Can somebody help me understand this quote from Wikipedia:
In mathematics, a dual wavelet is the dual to a wavelet. In general, the wavelet series generated by a square-integrable function will have a dual series, in the sense of the Riesz representation theorem. However, the dual series is not itself in general representable by a square-integrable function.
What do they mean by "dual series, in the sense of the RRT"? Is this related to adjoint maps? As far as I understand, adjoint maps are the representatives of dual maps (between the dual spaces)? But why are those dual series not always representable? Isn't RRT more about ensuring a representation, not about ensuring a dual (which might or might not be representable) like the quote suggests?
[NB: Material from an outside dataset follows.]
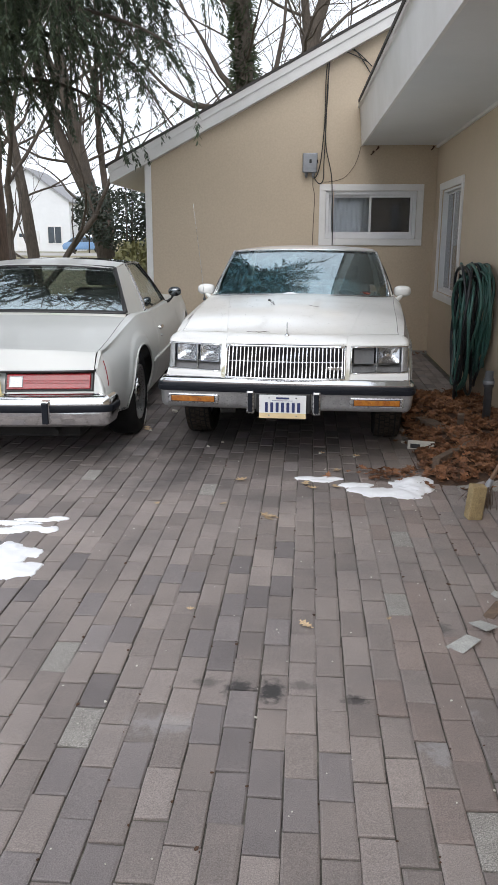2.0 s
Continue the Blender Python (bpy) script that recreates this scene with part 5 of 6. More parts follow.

It reminds me about distributions, which are not always representable (like the Dirac delta function), but I forgot the reason why they evade the RRT, is this related?
Or maybe they don't mean the dual of the mother wavelet itself, but the dual of the map from $L^2$ to the open half-plane (from integrating a given function against all scales and translations of the mother wavelet), but such a dual would be (by RRT) an element of the open half-plane, not of $L^2$?
That article is strange. I would call $\psi$ a wavelet only when the affine frame of it is actually a frame of $L^2$.
The distinction of $\tilde\psi^{jk}$ and $\tilde\psi_{jk}$ makes no sense. It would be a little better if the first were the coordinate functional and the second the point of the Hilbert space obtained via Riesz duality.
The contradiction would then lie in the inability to fit this dual frame, or any other collection of coordinate functions, into an affine frame spanned by a single function $\psi$.
If you have actual wavelets, related to a compactly supported scaling function, then the factorization of the biorthogonality condition can lead to situations where the dual scaling function does not exist (the dual refinement equation has no solution) as element of $L^2$ in the worst case, or is not (piecewise) continuous in a (mildly) bad case.